» Work to do
Skip the images and copy each record exactly as written.

» Records to use
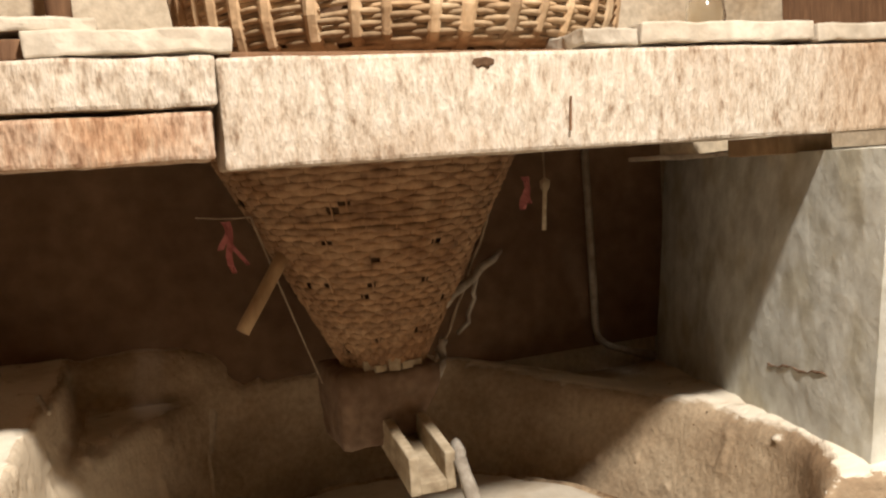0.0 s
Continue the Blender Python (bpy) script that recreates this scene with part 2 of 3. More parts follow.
def tube(points, radius, sides=8, wobble=0.0, seed=0, flat=1.0):
    """A rod through points, its radius one number or one for each point."""
    bm = bmesh.new()
    pts = [Vector(p) for p in points]
    rad = radius if isinstance(radius, (list, tuple)) else [radius] * len(pts)
    rings = []
    for i, p in enumerate(pts):
        way = (pts[min(i + 1, len(pts) - 1)] - pts[max(i - 1, 0)]).normalized()
        side = way.cross(Vector((0.13, 0.2, 0.97))).normalized()
        up = way.cross(side)
        ring = []
        for k in range(sides):
            a = 2 * math.pi * k / sides
            r = rad[i] * (1 + wobble * noise.noise(Vector((i * 0.7, math.cos(a) * 2 + seed, math.sin(a) * 2))))
            ring.append(bm.verts.new(p + side * math.cos(a) * r + up * math.sin(a) * r * flat))
        rings.append(ring)
    for a, b in zip(rings, rings[1:]):
        for k in range(sides):
            bm.faces.new((a[k], a[(k + 1) % sides], b[(k + 1) % sides], b[k]))
    bm.faces.new(rings[0])
    bm.faces.new(rings[-1])
    return bm


def along(a, b, n, sag=0.0, jitter=0.0, seed=1):
    rng = random.Random(seed)
    out = []
    for i in range(n + 1):
        t = i / n
        p = Vector(a).lerp(Vector(b), t)
        p.z -= sag * 4 * t * (1 - t)
        if 0 < i < n:
            p += Vector([rng.uniform(-jitter, jitter) for _ in range(3)])
        out.append(p)
    return out


# ---- room ----
def box_bm(*boxes):
    bm = bmesh.new()
    for lo, hi in boxes:
        r = bmesh.ops.create_cube(bm, size=1.0)
        for v in r["verts"]:
            v.co = Vector([lo[i] + (v.co[i] + 0.5) * (hi[i] - lo[i]) for i in range(3)])
    return bm


BACK = 2.06
tagged(link("floor", box_bm(((-2.4, -1.7, -0.30), (2.6, 2.4, -0.2))), MUD), "beaten brown earth floor of the mill room", "floor", kind="structure")
# Unseen ceiling, given pale wood so that it reflects lamp light down.
tagged(link("ceiling", box_bm(((-2.4, -1.7, 2.7), (2.6, 2.4, 2.8))), WOOD), "unseen ceiling closing the room, pale to bounce lamp light", "ceiling", kind="structure")
tagged(link("wall_north", box_bm(((-2.4, BACK, -0.2), (-1.165, BACK + 0.25, 2.7)), ((-0.92, BACK, -0.2), (2.6, BACK + 0.25, 2.7)),
                                 ((-1.165, BACK, -0.2), (-0.92, BACK + 0.25, 0.510)), ((-1.165, BACK, 0.592), (-0.92, BACK + 0.25, 2.7)),
                                 ((-1.165, BACK + 0.2, 0.510), (-0.92, BACK + 0.25, 0.592))), PLASTER),
       "tan mud-plastered wall with a broken hole", "wall", kind="structure")
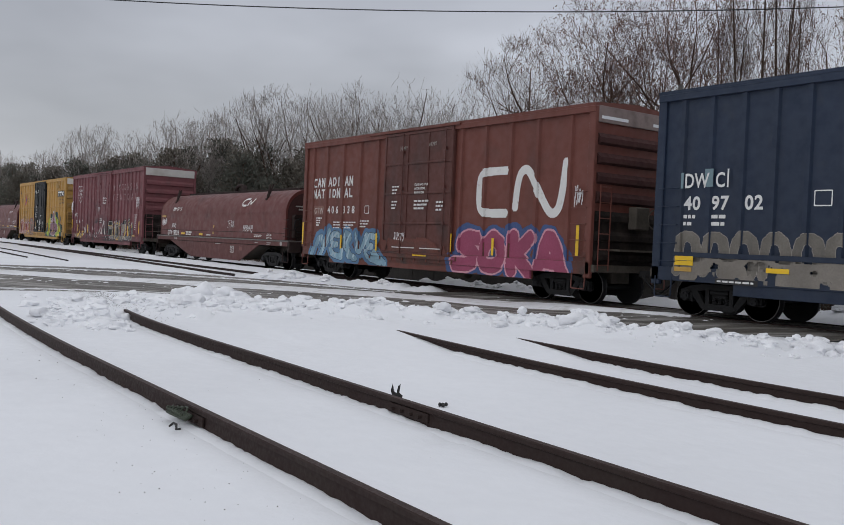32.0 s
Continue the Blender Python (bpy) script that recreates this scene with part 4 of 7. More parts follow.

» Response to the exercise
0.0 s
Continue the Blender Python (bpy) script that recreates this scene with part 2 of 3. More parts follow.
def tube(points, radius, sides=8, wobble=0.0, seed=0, flat=1.0):
    """A rod through points, its radius one number or one for each point."""
    bm = bmesh.new()
    pts = [Vector(p) for p in points]
    rad = radius if isinstance(radius, (list, tuple)) else [radius] * len(pts)
    rings = []
    for i, p in enumerate(pts):
        way = (pts[min(i + 1, len(pts) - 1)] - pts[max(i - 1, 0)]).normalized()
        side = way.cross(Vector((0.13, 0.2, 0.97))).normalized()
        up = way.cross(side)
        ring = []
        for k in range(sides):
            a = 2 * math.pi * k / sides
            r = rad[i] * (1 + wobble * noise.noise(Vector((i * 0.7, math.cos(a) * 2 + seed, math.sin(a) * 2))))
            ring.append(bm.verts.new(p + side * math.cos(a) * r + up * math.sin(a) * r * flat))
        rings.append(ring)
    for a, b in zip(rings, rings[1:]):
        for k in range(sides):
            bm.faces.new((a[k], a[(k + 1) % sides], b[(k + 1) % sides], b[k]))
    bm.faces.new(rings[0])
    bm.faces.new(rings[-1])
    return bm


def along(a, b, n, sag=0.0, jitter=0.0, seed=1):
    rng = random.Random(seed)
    out = []
    for i in range(n + 1):
        t = i / n
        p = Vector(a).lerp(Vector(b), t)
        p.z -= sag * 4 * t * (1 - t)
        if 0 < i < n:
            p += Vector([rng.uniform(-jitter, jitter) for _ in range(3)])
        out.append(p)
    return out


# ---- room ----
def box_bm(*boxes):
    bm = bmesh.new()
    for lo, hi in boxes:
        r = bmesh.ops.create_cube(bm, size=1.0)
        for v in r["verts"]:
            v.co = Vector([lo[i] + (v.co[i] + 0.5) * (hi[i] - lo[i]) for i in range(3)])
    return bm


BACK = 2.06
tagged(link("floor", box_bm(((-2.4, -1.7, -0.30), (2.6, 2.4, -0.2))), MUD), "beaten brown earth floor of the mill room", "floor", kind="structure")
# Unseen ceiling, given pale wood so that it reflects lamp light down.
tagged(link("ceiling", box_bm(((-2.4, -1.7, 2.7), (2.6, 2.4, 2.8))), WOOD), "unseen ceiling closing the room, pale to bounce lamp light", "ceiling", kind="structure")
tagged(link("wall_north", box_bm(((-2.4, BACK, -0.2), (-1.165, BACK + 0.25, 2.7)), ((-0.92, BACK, -0.2), (2.6, BACK + 0.25, 2.7)),
                                 ((-1.165, BACK, -0.2), (-0.92, BACK + 0.25, 0.510)), ((-1.165, BACK, 0.592), (-0.92, BACK + 0.25, 2.7)),
                                 ((-1.165, BACK + 0.2, 0.510), (-0.92, BACK + 0.25, 0.592))), PLASTER),
       "tan mud-plastered wall with a broken hole", "wall", kind="structure")
32.0 s
Continue the Blender Python (bpy) script that recreates this scene with part 4 of 7. More parts follow.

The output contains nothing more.